EXERCISE AIM: Reproduce the lines from the one bearing "More parts follow." through the one bearing "rnd = random.Random(4)", inclusive. Copy them exactly; include no other line.

SUPPLIED MATERIAL:
-----

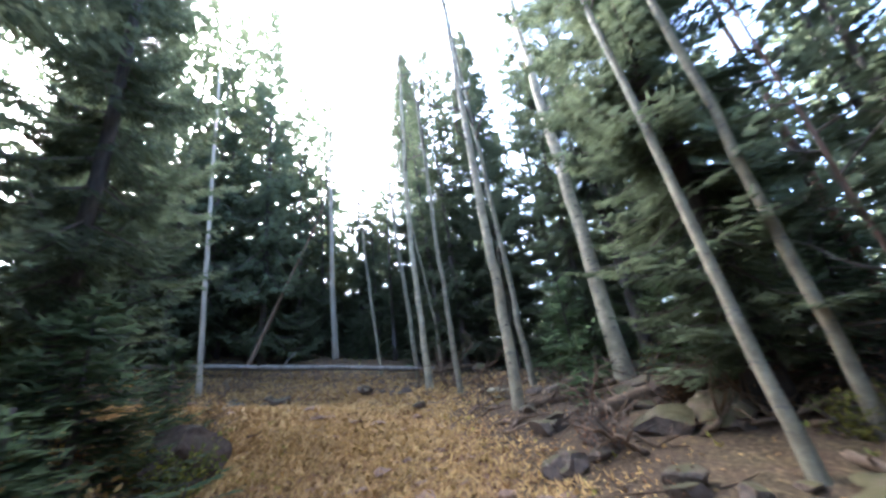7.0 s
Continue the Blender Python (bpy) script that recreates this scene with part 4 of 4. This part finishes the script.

-----

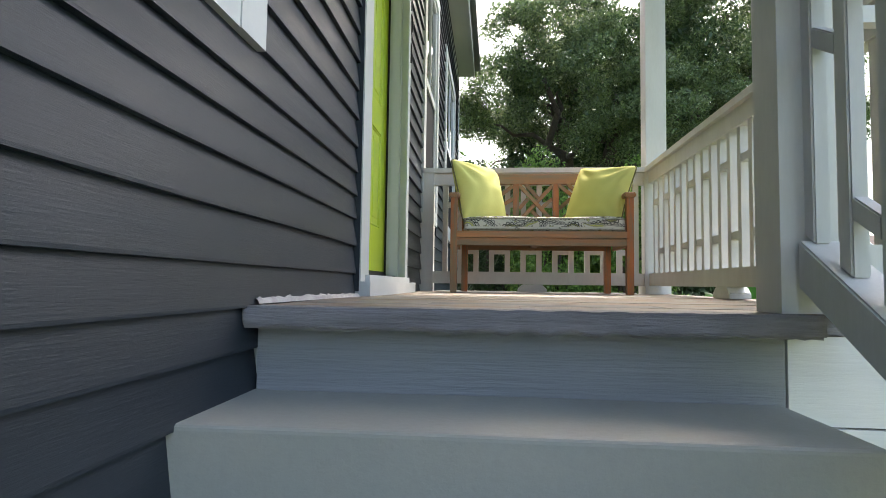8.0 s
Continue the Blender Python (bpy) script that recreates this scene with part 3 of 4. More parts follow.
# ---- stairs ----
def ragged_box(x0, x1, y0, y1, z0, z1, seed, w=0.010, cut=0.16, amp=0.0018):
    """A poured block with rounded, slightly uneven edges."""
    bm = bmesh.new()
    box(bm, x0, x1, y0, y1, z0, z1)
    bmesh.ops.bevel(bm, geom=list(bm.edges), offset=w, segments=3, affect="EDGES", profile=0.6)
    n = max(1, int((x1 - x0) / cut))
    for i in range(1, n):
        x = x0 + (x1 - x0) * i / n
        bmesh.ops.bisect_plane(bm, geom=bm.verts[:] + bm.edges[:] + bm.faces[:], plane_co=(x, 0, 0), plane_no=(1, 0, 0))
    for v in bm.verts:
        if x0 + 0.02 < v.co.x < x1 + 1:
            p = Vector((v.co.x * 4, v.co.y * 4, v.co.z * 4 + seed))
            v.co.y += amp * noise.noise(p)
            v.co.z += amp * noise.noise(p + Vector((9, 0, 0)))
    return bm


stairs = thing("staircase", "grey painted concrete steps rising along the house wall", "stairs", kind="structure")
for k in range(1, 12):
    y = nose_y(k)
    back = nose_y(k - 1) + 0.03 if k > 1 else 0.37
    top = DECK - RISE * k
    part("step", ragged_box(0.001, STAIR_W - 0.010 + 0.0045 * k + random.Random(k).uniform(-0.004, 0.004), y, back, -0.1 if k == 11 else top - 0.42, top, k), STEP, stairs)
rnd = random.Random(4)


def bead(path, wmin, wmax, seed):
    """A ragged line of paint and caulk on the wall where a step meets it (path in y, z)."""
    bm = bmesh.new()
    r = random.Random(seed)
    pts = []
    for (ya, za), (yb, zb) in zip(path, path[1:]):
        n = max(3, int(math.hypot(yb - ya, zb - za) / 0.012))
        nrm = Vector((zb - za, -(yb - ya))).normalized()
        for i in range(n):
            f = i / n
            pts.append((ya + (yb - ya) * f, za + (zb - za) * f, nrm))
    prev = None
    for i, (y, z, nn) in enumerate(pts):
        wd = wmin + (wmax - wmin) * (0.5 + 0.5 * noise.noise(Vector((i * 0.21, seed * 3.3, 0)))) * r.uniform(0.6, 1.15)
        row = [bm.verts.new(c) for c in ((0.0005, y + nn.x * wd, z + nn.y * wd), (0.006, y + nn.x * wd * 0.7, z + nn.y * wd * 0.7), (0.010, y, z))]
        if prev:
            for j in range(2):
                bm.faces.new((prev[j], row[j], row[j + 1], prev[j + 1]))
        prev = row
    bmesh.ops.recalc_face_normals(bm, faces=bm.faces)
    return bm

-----

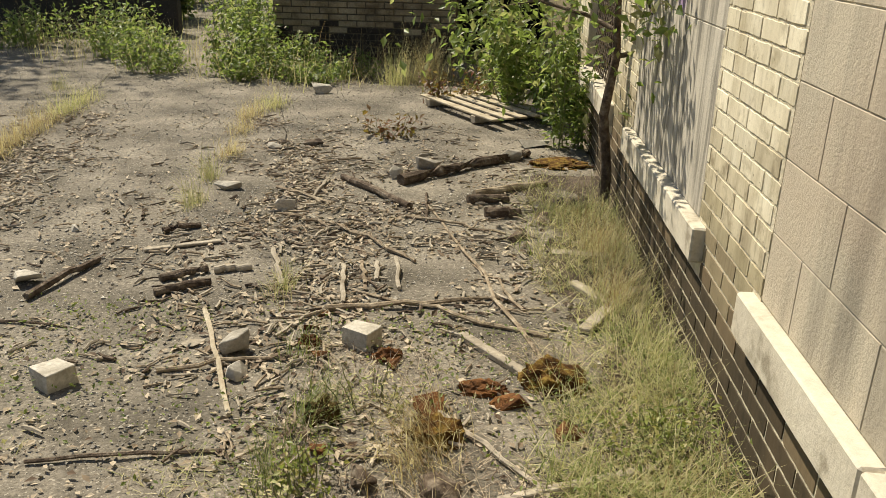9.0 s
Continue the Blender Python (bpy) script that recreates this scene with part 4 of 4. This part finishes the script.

-----

FINISHED ANSWER:
Continue the Blender Python (bpy) script that recreates this scene with part 3 of 4. More parts follow.
# ---- stairs ----
def ragged_box(x0, x1, y0, y1, z0, z1, seed, w=0.010, cut=0.16, amp=0.0018):
    """A poured block with rounded, slightly uneven edges."""
    bm = bmesh.new()
    box(bm, x0, x1, y0, y1, z0, z1)
    bmesh.ops.bevel(bm, geom=list(bm.edges), offset=w, segments=3, affect="EDGES", profile=0.6)
    n = max(1, int((x1 - x0) / cut))
    for i in range(1, n):
        x = x0 + (x1 - x0) * i / n
        bmesh.ops.bisect_plane(bm, geom=bm.verts[:] + bm.edges[:] + bm.faces[:], plane_co=(x, 0, 0), plane_no=(1, 0, 0))
    for v in bm.verts:
        if x0 + 0.02 < v.co.x < x1 + 1:
            p = Vector((v.co.x * 4, v.co.y * 4, v.co.z * 4 + seed))
            v.co.y += amp * noise.noise(p)
            v.co.z += amp * noise.noise(p + Vector((9, 0, 0)))
    return bm


stairs = thing("staircase", "grey painted concrete steps rising along the house wall", "stairs", kind="structure")
for k in range(1, 12):
    y = nose_y(k)
    back = nose_y(k - 1) + 0.03 if k > 1 else 0.37
    top = DECK - RISE * k
    part("step", ragged_box(0.001, STAIR_W - 0.010 + 0.0045 * k + random.Random(k).uniform(-0.004, 0.004), y, back, -0.1 if k == 11 else top - 0.42, top, k), STEP, stairs)
rnd = random.Random(4)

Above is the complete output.